_SET TASK:_ Copy out the listing that follows, exact in every word, and skip the images.

_DATASET EXCERPT:_
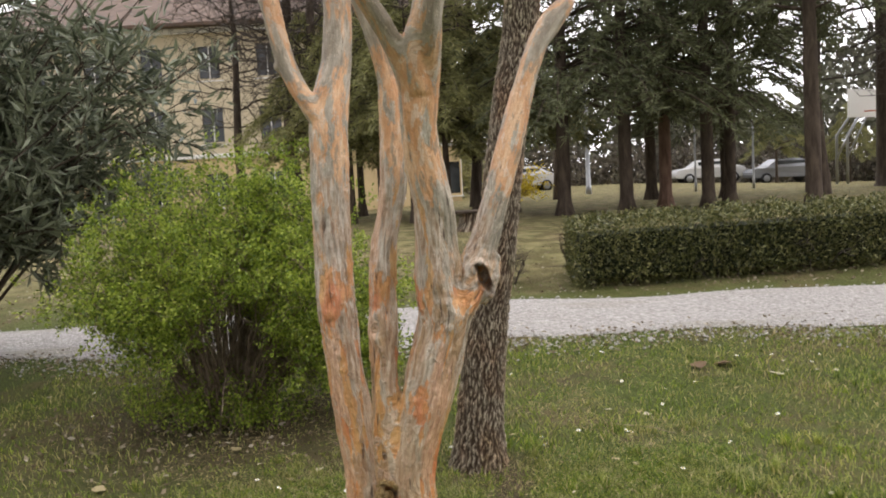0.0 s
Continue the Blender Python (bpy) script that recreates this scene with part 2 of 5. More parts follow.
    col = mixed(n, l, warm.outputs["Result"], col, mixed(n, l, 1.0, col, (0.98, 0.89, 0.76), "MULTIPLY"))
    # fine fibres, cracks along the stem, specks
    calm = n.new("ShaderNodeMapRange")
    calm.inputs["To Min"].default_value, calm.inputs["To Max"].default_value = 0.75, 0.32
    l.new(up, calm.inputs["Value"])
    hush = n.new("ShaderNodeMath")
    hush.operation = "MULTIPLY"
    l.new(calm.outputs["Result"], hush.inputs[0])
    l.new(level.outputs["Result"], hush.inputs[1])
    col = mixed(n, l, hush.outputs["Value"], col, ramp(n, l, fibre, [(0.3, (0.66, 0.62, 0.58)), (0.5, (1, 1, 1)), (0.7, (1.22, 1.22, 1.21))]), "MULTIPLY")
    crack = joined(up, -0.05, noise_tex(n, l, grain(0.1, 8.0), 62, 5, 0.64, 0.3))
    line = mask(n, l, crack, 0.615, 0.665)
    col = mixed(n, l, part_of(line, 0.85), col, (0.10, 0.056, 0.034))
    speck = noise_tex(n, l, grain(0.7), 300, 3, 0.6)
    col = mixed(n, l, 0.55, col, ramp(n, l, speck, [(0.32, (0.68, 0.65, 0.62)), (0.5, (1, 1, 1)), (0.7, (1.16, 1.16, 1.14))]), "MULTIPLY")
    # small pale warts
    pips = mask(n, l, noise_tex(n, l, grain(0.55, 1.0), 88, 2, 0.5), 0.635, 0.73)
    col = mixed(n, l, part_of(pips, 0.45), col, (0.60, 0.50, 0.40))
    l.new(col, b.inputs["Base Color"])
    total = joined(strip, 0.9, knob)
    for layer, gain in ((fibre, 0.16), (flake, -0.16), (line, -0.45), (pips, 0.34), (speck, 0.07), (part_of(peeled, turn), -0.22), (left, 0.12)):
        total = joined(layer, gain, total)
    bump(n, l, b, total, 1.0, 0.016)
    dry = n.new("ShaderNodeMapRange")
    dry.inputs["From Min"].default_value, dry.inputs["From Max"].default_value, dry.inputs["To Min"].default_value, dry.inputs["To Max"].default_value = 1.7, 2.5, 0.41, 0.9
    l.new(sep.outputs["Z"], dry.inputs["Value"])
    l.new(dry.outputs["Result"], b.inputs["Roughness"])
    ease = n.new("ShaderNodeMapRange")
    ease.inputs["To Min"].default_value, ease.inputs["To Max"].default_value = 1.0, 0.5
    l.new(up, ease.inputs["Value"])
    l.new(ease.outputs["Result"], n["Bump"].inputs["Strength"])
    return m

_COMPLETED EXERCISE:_
0.0 s
Continue the Blender Python (bpy) script that recreates this scene with part 2 of 5. More parts follow.
    col = mixed(n, l, warm.outputs["Result"], col, mixed(n, l, 1.0, col, (0.98, 0.89, 0.76), "MULTIPLY"))
    # fine fibres, cracks along the stem, specks
    calm = n.new("ShaderNodeMapRange")
    calm.inputs["To Min"].default_value, calm.inputs["To Max"].default_value = 0.75, 0.32
    l.new(up, calm.inputs["Value"])
    hush = n.new("ShaderNodeMath")
    hush.operation = "MULTIPLY"
    l.new(calm.outputs["Result"], hush.inputs[0])
    l.new(level.outputs["Result"], hush.inputs[1])
    col = mixed(n, l, hush.outputs["Value"], col, ramp(n, l, fibre, [(0.3, (0.66, 0.62, 0.58)), (0.5, (1, 1, 1)), (0.7, (1.22, 1.22, 1.21))]), "MULTIPLY")
    crack = joined(up, -0.05, noise_tex(n, l, grain(0.1, 8.0), 62, 5, 0.64, 0.3))
    line = mask(n, l, crack, 0.615, 0.665)
    col = mixed(n, l, part_of(line, 0.85), col, (0.10, 0.056, 0.034))
    speck = noise_tex(n, l, grain(0.7), 300, 3, 0.6)
    col = mixed(n, l, 0.55, col, ramp(n, l, speck, [(0.32, (0.68, 0.65, 0.62)), (0.5, (1, 1, 1)), (0.7, (1.16, 1.16, 1.14))]), "MULTIPLY")
    # small pale warts
    pips = mask(n, l, noise_tex(n, l, grain(0.55, 1.0), 88, 2, 0.5), 0.635, 0.73)
    col = mixed(n, l, part_of(pips, 0.45), col, (0.60, 0.50, 0.40))
    l.new(col, b.inputs["Base Color"])
    total = joined(strip, 0.9, knob)
    for layer, gain in ((fibre, 0.16), (flake, -0.16), (line, -0.45), (pips, 0.34), (speck, 0.07), (part_of(peeled, turn), -0.22), (left, 0.12)):
        total = joined(layer, gain, total)
    bump(n, l, b, total, 1.0, 0.016)
    dry = n.new("ShaderNodeMapRange")
    dry.inputs["From Min"].default_value, dry.inputs["From Max"].default_value, dry.inputs["To Min"].default_value, dry.inputs["To Max"].default_value = 1.7, 2.5, 0.41, 0.9
    l.new(sep.outputs["Z"], dry.inputs["Value"])
    l.new(dry.outputs["Result"], b.inputs["Roughness"])
    ease = n.new("ShaderNodeMapRange")
    ease.inputs["To Min"].default_value, ease.inputs["To Max"].default_value = 1.0, 0.5
    l.new(up, ease.inputs["Value"])
    l.new(ease.outputs["Result"], n["Bump"].inputs["Strength"])
    return m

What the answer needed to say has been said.